EXERCISE AIM:
List each line holding the string "noise".

Clips as scene scripts:
* * *

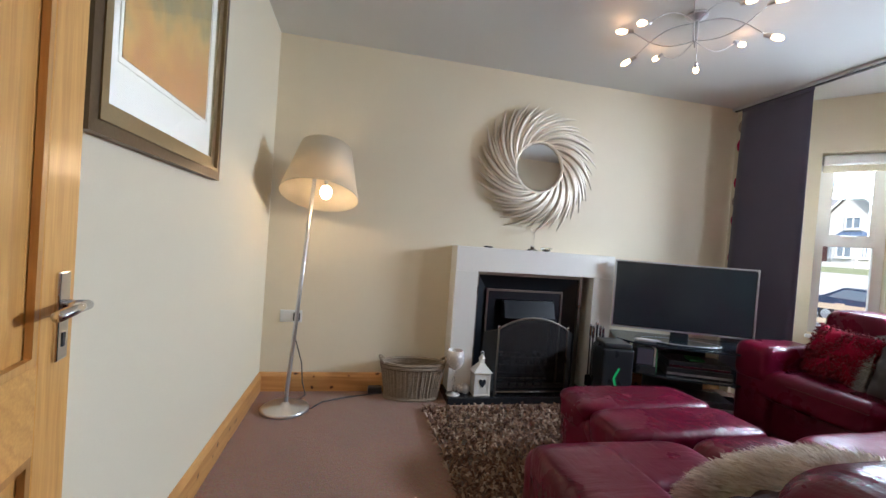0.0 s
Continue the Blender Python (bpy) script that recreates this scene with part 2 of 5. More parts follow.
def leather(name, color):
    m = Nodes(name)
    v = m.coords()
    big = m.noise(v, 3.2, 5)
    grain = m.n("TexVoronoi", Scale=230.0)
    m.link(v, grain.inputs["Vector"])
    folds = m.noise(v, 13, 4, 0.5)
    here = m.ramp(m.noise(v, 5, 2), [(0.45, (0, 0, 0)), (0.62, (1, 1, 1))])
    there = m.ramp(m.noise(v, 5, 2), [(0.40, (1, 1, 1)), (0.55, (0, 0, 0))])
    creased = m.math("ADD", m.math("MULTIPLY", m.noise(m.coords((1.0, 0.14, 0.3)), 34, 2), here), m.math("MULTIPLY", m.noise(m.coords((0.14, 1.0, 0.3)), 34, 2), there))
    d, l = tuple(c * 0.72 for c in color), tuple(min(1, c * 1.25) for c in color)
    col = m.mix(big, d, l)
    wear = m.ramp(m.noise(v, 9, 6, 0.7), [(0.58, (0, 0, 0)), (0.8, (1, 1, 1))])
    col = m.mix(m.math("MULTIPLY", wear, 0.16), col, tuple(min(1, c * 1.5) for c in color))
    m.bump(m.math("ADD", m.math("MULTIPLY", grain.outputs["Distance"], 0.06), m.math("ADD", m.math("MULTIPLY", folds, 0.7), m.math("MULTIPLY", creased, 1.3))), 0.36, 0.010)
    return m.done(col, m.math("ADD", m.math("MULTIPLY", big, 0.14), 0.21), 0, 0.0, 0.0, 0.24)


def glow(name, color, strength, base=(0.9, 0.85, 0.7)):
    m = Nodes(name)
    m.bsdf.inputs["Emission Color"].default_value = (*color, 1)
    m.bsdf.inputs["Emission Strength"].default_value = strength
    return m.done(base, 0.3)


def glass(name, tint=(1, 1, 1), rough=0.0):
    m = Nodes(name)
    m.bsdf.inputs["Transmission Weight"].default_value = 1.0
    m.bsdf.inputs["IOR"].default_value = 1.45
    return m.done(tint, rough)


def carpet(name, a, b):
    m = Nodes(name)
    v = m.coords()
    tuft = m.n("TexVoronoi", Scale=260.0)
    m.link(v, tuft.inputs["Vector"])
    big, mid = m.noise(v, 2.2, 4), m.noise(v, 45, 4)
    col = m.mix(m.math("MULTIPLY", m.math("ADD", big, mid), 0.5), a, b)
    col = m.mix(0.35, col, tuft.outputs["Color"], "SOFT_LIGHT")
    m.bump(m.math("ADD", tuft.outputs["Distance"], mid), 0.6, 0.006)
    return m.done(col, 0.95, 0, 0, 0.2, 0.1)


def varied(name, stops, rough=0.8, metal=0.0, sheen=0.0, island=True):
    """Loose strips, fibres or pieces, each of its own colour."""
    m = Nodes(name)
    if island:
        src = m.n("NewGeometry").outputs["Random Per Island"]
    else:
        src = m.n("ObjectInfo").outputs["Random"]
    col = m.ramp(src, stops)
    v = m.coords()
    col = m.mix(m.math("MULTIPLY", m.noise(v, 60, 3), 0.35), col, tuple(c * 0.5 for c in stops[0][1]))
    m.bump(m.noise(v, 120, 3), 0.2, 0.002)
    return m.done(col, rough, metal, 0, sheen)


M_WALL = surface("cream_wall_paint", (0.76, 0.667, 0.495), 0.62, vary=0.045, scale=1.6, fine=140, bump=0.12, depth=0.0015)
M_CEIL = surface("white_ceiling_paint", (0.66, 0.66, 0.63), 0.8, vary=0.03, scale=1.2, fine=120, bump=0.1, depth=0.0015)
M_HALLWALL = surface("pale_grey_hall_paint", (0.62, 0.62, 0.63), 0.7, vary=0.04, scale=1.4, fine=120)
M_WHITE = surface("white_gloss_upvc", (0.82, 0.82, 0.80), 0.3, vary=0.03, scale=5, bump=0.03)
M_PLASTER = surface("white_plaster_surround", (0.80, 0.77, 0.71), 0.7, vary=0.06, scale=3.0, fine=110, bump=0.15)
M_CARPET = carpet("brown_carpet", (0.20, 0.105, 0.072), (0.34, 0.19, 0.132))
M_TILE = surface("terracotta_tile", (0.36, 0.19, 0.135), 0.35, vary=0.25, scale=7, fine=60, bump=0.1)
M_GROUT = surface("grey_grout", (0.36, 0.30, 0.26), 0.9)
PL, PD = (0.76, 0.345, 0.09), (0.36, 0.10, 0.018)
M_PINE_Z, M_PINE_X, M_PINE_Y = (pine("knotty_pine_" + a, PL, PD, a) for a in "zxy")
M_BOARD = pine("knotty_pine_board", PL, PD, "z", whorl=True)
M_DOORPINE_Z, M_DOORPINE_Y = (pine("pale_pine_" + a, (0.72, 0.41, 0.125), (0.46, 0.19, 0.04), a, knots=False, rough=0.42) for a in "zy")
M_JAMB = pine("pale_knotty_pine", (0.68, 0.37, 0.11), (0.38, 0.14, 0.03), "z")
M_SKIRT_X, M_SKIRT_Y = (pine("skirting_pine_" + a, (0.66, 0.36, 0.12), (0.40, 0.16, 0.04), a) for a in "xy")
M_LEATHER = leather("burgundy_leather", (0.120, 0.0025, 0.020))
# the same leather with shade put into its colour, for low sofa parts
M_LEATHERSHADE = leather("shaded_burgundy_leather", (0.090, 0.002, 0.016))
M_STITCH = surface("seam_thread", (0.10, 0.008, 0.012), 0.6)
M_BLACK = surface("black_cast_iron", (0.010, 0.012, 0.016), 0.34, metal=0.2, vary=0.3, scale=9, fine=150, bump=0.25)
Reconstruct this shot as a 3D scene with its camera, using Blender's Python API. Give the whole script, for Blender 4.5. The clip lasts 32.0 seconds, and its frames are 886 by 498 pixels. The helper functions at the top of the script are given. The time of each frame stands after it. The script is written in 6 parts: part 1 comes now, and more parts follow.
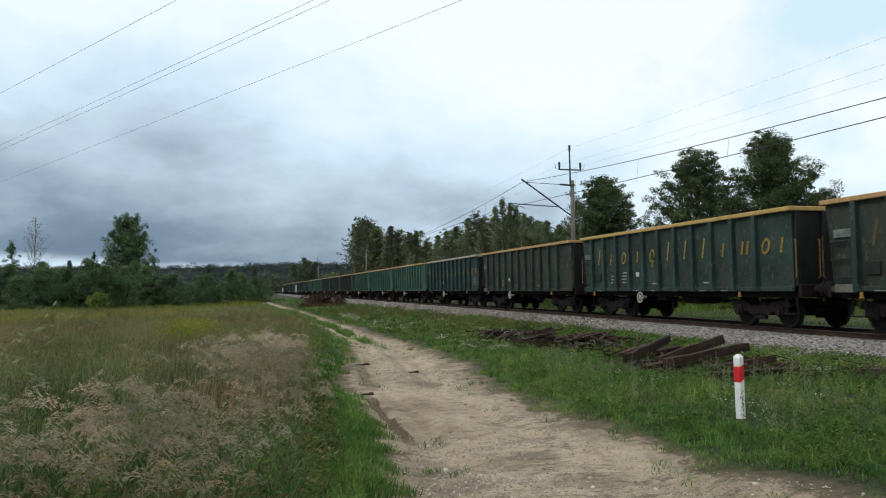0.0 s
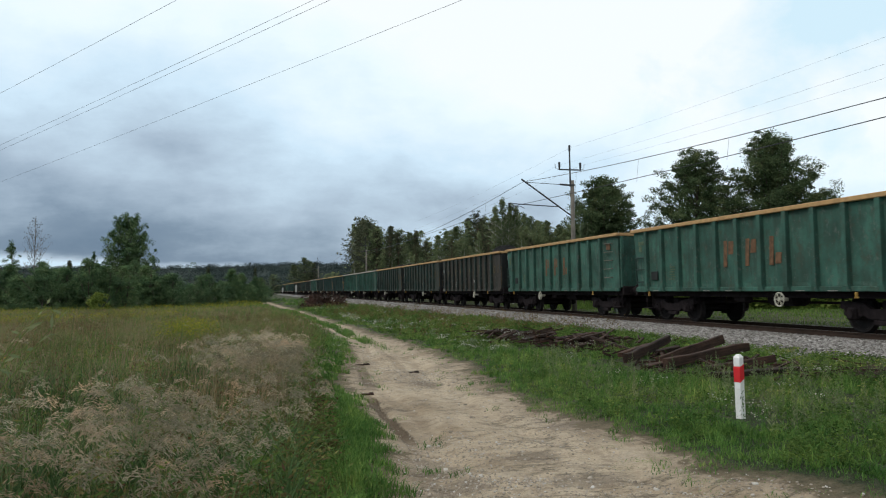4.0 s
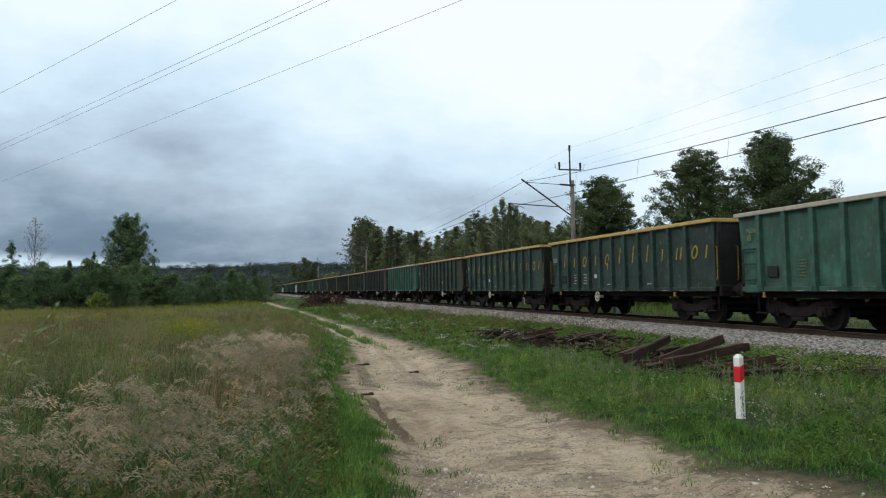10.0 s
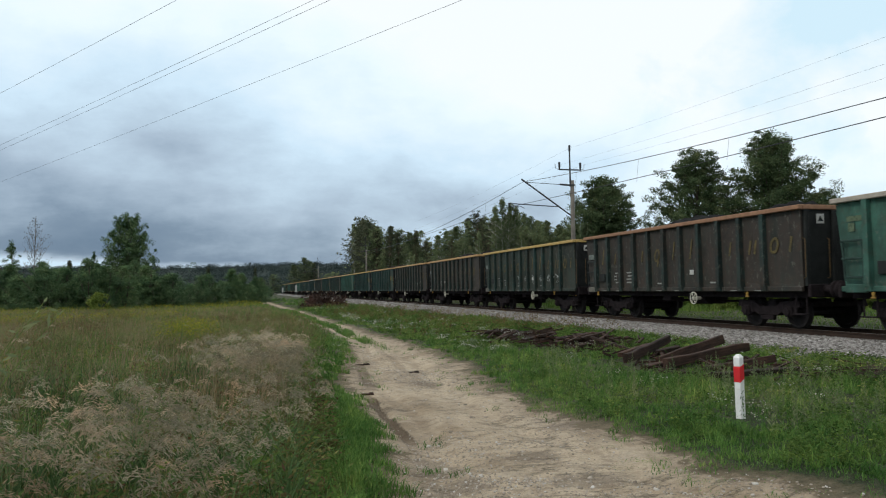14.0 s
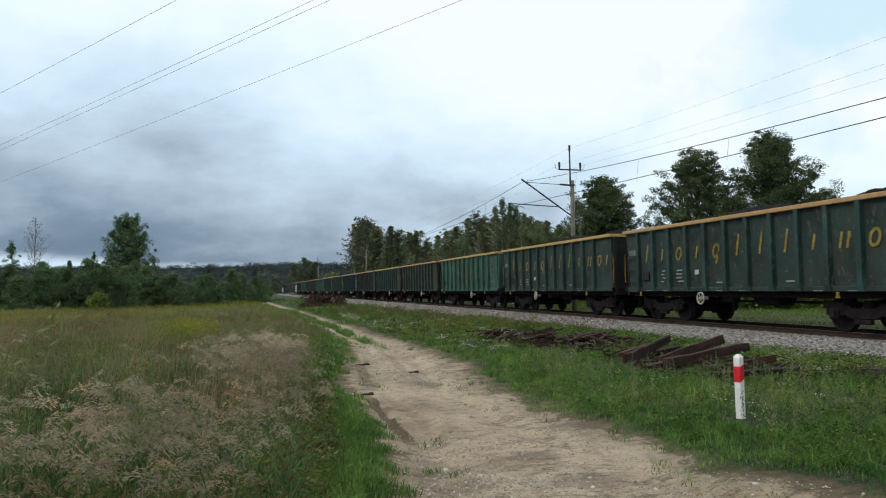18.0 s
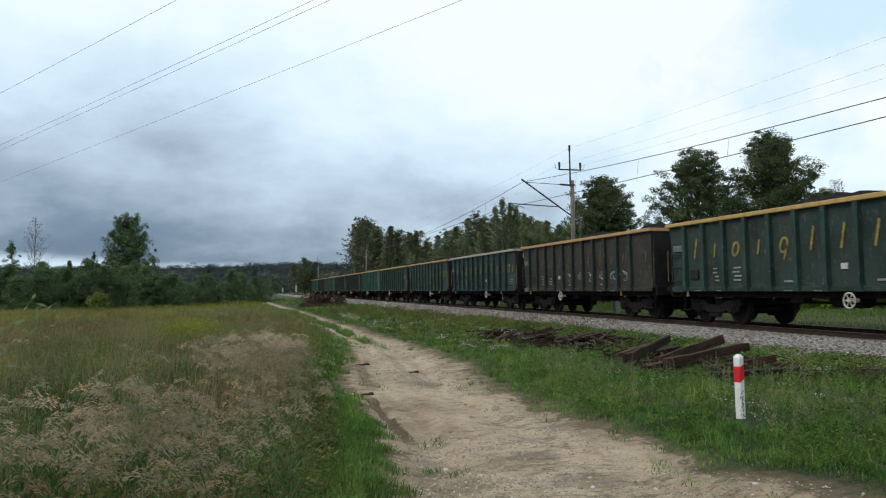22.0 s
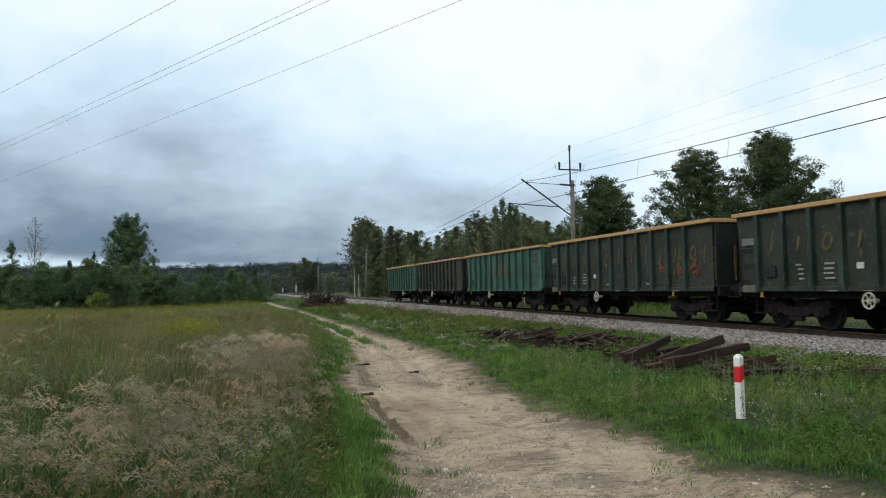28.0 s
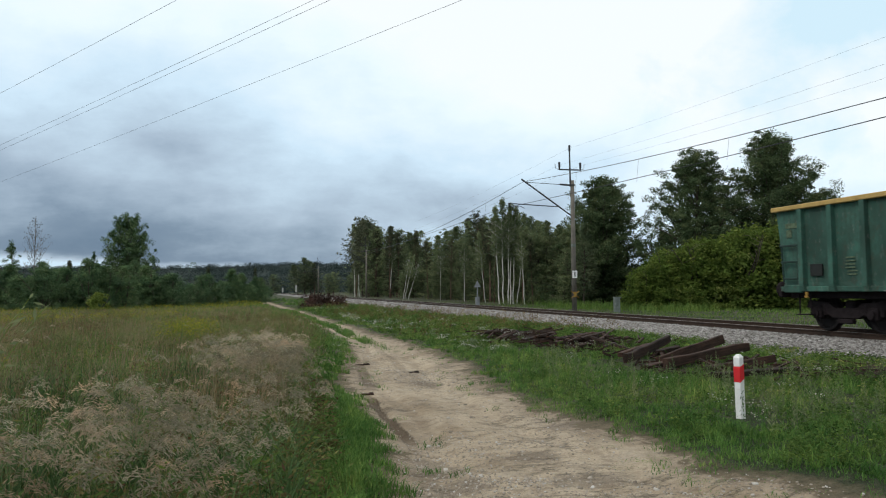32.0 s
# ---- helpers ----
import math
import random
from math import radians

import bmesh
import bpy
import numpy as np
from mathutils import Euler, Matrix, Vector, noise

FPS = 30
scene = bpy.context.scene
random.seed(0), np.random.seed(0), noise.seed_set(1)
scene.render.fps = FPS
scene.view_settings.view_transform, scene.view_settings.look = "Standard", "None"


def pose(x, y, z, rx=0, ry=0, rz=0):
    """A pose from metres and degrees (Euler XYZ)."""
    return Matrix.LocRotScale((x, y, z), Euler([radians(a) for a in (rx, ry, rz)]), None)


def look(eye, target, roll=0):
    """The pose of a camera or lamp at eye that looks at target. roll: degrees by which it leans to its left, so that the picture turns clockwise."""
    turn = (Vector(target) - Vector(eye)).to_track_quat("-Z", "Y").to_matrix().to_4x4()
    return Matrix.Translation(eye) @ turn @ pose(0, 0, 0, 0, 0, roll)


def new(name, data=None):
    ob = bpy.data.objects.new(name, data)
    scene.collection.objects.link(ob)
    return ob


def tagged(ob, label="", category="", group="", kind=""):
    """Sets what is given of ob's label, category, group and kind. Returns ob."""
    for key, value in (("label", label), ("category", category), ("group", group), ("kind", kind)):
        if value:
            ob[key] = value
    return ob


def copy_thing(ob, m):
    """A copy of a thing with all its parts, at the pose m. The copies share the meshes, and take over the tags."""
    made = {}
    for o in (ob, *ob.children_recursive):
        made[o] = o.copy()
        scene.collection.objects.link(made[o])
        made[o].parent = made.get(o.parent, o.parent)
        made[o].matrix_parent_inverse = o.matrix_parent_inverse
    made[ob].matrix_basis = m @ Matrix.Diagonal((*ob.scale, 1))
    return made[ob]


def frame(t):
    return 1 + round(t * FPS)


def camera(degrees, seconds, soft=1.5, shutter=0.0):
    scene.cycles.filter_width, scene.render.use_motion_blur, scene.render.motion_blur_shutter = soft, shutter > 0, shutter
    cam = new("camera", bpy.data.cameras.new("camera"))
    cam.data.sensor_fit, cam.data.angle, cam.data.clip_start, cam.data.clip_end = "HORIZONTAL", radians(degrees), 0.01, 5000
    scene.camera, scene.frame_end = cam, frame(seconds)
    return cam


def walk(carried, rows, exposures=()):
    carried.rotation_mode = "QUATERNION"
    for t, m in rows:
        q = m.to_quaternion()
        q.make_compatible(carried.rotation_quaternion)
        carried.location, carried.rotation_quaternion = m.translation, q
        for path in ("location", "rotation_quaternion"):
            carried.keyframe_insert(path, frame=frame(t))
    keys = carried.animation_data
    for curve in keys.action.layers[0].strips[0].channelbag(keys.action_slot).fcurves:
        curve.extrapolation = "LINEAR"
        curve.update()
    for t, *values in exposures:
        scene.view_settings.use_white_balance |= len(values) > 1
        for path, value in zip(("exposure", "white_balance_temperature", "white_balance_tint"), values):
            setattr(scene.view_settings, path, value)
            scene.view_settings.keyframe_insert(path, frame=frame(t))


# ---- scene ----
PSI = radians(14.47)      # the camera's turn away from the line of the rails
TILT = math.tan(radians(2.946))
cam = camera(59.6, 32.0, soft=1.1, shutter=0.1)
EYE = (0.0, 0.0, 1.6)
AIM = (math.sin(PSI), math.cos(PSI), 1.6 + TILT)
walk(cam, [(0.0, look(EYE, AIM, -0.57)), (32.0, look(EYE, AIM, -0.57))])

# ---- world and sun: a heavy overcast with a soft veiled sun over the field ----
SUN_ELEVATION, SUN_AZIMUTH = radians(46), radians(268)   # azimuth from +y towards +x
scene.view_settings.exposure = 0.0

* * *

OUTPUT OF THE EXERCISE:
    big = m.noise(v, 3.2, 5)
    folds = m.noise(v, 13, 4, 0.5)
    here = m.ramp(m.noise(v, 5, 2), [(0.45, (0, 0, 0)), (0.62, (1, 1, 1))])
    there = m.ramp(m.noise(v, 5, 2), [(0.40, (1, 1, 1)), (0.55, (0, 0, 0))])
    creased = m.math("ADD", m.math("MULTIPLY", m.noise(m.coords((1.0, 0.14, 0.3)), 34, 2), here), m.math("MULTIPLY", m.noise(m.coords((0.14, 1.0, 0.3)), 34, 2), there))
    wear = m.ramp(m.noise(v, 9, 6, 0.7), [(0.58, (0, 0, 0)), (0.8, (1, 1, 1))])
    big, mid = m.noise(v, 2.2, 4), m.noise(v, 45, 4)
    col = m.mix(m.math("MULTIPLY", m.noise(v, 60, 3), 0.35), col, tuple(c * 0.5 for c in stops[0][1]))
    m.bump(m.noise(v, 120, 3), 0.2, 0.002)
from mathutils import Euler, Matrix, Vector, noise
random.seed(0), np.random.seed(0), noise.seed_set(1)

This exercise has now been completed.